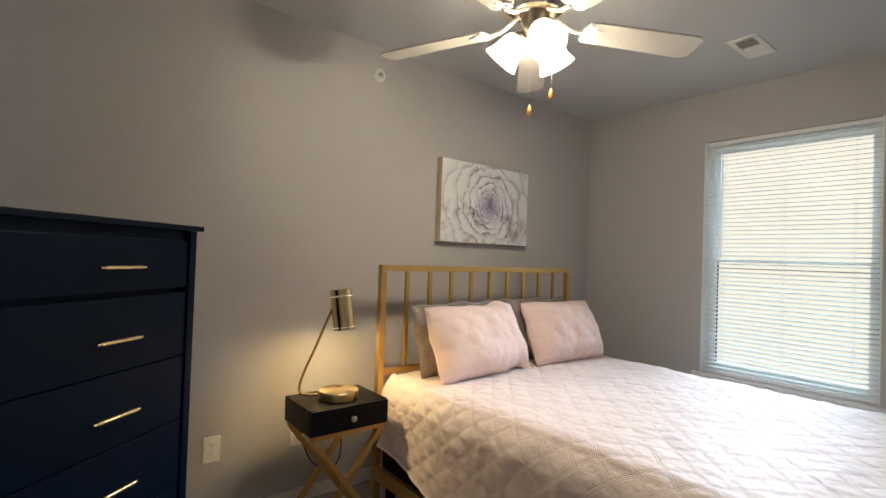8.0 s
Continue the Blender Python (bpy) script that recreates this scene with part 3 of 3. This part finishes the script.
# kite, long point down
wire_ornament(W + "kite ornament with its long point down", (0.748, HYE, 1.803),
              [(0, 0.148, 0.008), (0, -0.150, 0.006), (-0.076, 0.072, 0.006), (-0.030, 0.050, 0.060), (0.032, 0.050, 0.060), (0.076, 0.068, 0.006)],
              [(0, k) for k in range(2, 6)] + [(1, k) for k in range(2, 6)] + [(2, 3), (3, 4), (4, 5)])
# teardrop, long point up
wire_ornament(W + "teardrop ornament with its long point up", (0.437, HYE, 1.64),
              [(0, 0.162, 0.02), (0, -0.140, 0.03), (-0.080, -0.066, 0.012), (-0.044, -0.056, 0.050), (0.038, -0.056, 0.050), (0.086, -0.062, 0.012)],
              [(0, k) for k in (2, 3, 4, 5)] + [(1, k) for k in range(2, 6)] + [(2, 3), (3, 4), (4, 5)])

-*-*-

= Your instructions =
Copy the whole listing above word for word but do not carry over the pictures.

= The result =
8.0 s
Continue the Blender Python (bpy) script that recreates this scene with part 3 of 3. This part finishes the script.
# kite, long point down
wire_ornament(W + "kite ornament with its long point down", (0.748, HYE, 1.803),
              [(0, 0.148, 0.008), (0, -0.150, 0.006), (-0.076, 0.072, 0.006), (-0.030, 0.050, 0.060), (0.032, 0.050, 0.060), (0.076, 0.068, 0.006)],
              [(0, k) for k in range(2, 6)] + [(1, k) for k in range(2, 6)] + [(2, 3), (3, 4), (4, 5)])
# teardrop, long point up
wire_ornament(W + "teardrop ornament with its long point up", (0.437, HYE, 1.64),
              [(0, 0.162, 0.02), (0, -0.140, 0.03), (-0.080, -0.066, 0.012), (-0.044, -0.056, 0.050), (0.038, -0.056, 0.050), (0.086, -0.062, 0.012)],
              [(0, k) for k in (2, 3, 4, 5)] + [(1, k) for k in range(2, 6)] + [(2, 3), (3, 4), (4, 5)])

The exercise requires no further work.